Student-Housing Developments Gain Respect
By DAWN WOTAPKA for the Wall St Journal
Student housing, long associated with beer pong, communal bathrooms and wild parties, has traditionally been a laggard in the apartment-building business.
But lately, the student-housing sector has been gaining respect. With enrollment in colleges rising and landlords boosting rents, returns of real-estate investment trusts that own student housing are beginning to approach those that focus on more conventional rental apartments. New development and sales of the properties are increasing.
American Campus Communities Inc., the nation’s first and largest student-housing REIT, which owns and manages 137 properties, has posted a return topping 30% in the past 12 months through May 31, excluding dividends.
Education Realty Trust Inc., with 57 properties, has had a gain topping 35% for the same period.
UBS Investment Bank recently upgraded both companies—the small sector’s two big players—to “buy,” from “neutral,” saying they are poised “to generate double-digit funds-from-operations growth in 2012 and 2013.”
By comparison, Equity Residential, the largest apartment REIT by market capitalization, gained 37% in the past 12 months.
Student housing “has come a long way, from people totally being scared to death of it, thinking about it as ‘Animal House,'” says Jim Arbury, vice president of student housing for the National Multi Housing Council trade group. “The niche days are long gone.”
Apartment buildings in general have become one of the favored property types in commercial real estate, thanks to a dearth of new development and growing demand from people who have soured on the dream of home ownership.
Economic forces also are buoying student-housing complexes, which typically resemble traditional apartment complexes, with each student getting their own bedroom and bathroom but sharing living rooms, kitchens and other common areas. With colleges cutting capital budgets, little new supply was added during the downturn.
Meanwhile, the “echo boomers”—the children of baby boomers—continue to reach college age. More than three million high schoolers are expected to graduate each year until the 2018-19 academic year, compared with just under 2.5 million in 1993-94, according to the Department of Education.
“The demographics and trends are compelling, both on the supply and demand side,” said Ted Rollins, chief executive of Campus Crest Communities Inc., which operates 27 properties and went public last October. “It’s very unusual that you find those two types of things happening concurrently.”
To be sure, investors in student housing face risks. The newfound popularity of campus housing is driving up the prices of developments for purchasers and sparking development, which could lead to an oversupply.
Student-housing complexes also are more management-intensive than traditional apartments. Turnover is high, and leases are short. Matching roommates together successfully is a challenge, as is helping guide the youths leaving their parents for the first time.
There also is the risk of a newer, flashier project going up closer to school.
“We want to be adjacent to campus so nobody can build between us and campus,” says Rick Coppola, managing director of real-estate finance for TIAA-CREF.

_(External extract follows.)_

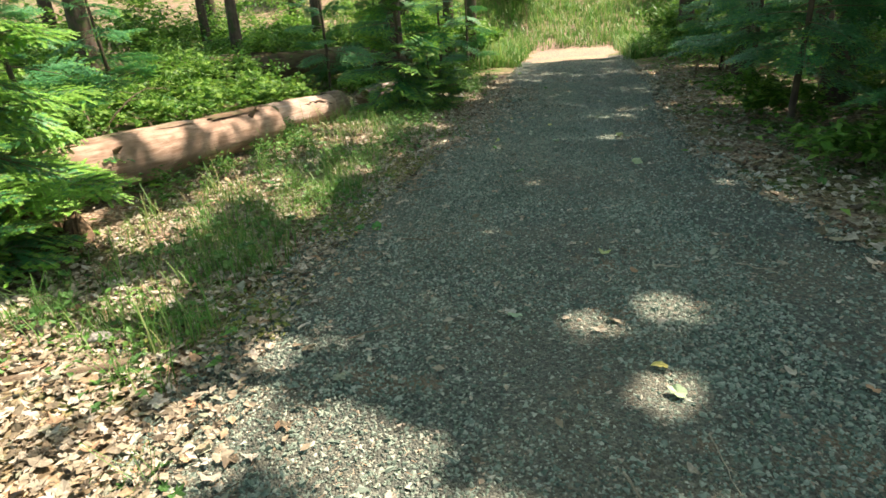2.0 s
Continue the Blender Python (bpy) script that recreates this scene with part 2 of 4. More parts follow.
def tube(points, radii, sides=8, wob=0.0, r=rng):
    """A round limb along points; verts and quads."""
    p = np.asarray(points, float)
    d = np.gradient(p, axis=0)
    d /= np.linalg.norm(d, axis=1)[:, None] + 1e-9
    ref = np.array([0.0, 0, 1]) if abs(d[0][2]) < 0.8 else np.array([1.0, 0, 0])
    u = np.cross(d, ref)
    u /= np.linalg.norm(u, axis=1)[:, None]
    w = np.cross(d, u)
    a = np.linspace(0, 2 * np.pi, sides, endpoint=False)
    rad = np.asarray(radii, float)[:, None] * (1 + wob * r.normal(0, 1, (len(p), sides)))
    v = p[:, None] + rad[..., None] * (np.cos(a)[None, :, None] * u[:, None] + np.sin(a)[None, :, None] * w[:, None])
    f = [[i * sides + j, i * sides + (j + 1) % sides, (i + 1) * sides + (j + 1) % sides, (i + 1) * sides + j] for i in range(len(p) - 1) for j in range(sides)]
    return v.reshape(-1, 3), np.array(f)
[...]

But many student-housing operators boast that occupancy is in the high 90% range and expect rent growth of between 2% and 6% this year, according to Ryan Reid, national director of student housing at brokerage CB Richard Ellis.
At Education Realty’s GrandMarc at the Corner near the University of Virginia, the one-bedroom, one-bath units that have a gourmet kitchen start at $1,255 a month. The four-bedroom, four-bath units begin at $729 a person.
Not surprisingly, buyer interest is strong. In the first quarter of 2011, roughly $500 million of properties changed hands, compared with $1.1 billion in all of 2010, according to Marcus & Millichap, a real-estate investment brokerage firm. Last year, Freddie Mac originated or guaranteed $807 million of such mortgages, and it expects to top $1 billion this year.
In late April, Behringer Harvard, a nontraded REIT, said it purchased two communities within two miles of the University of Georgia’s Athens campus: the 266-unit River Club for $23 million and the 100-unit River Walk for $9.8 million. The company plans to spend more than $2 million upgrading appliances, finishes and technology.
Behringer Harvard wouldn’t disclose its return. But downtown properties have been providing some buyers of urban properties initial yields of 5.75%, while suburban property buyers can see up to 6.75%, said Robert W. Baird analyst Paula Poskon, citing information from a recent industry conference. In the past 18 months, yields have fallen as much as two percentage points in some markets, she said.
As values have risen, developers have dusted off plans and lenders have become more willing to provide financing, although not on as generous terms as during the boom years. Campus Crest, for example, has six housing complexes under construction and is planning to break ground on six to eight more.
While amenities and services cut into the profit, operators say they are essential to attract student renters. Pool tables and videogames are almost standard. More operators are adding resort-style pools, tanning beds, theaters and, in some cases, maid service and personal trainers.
“When you think about what students today want in their housing, think about what a W or Westin [hotel] may offer in the way of amenities and services,” said Dorothy Jackman, a Marcus & Millichap vice president of investments.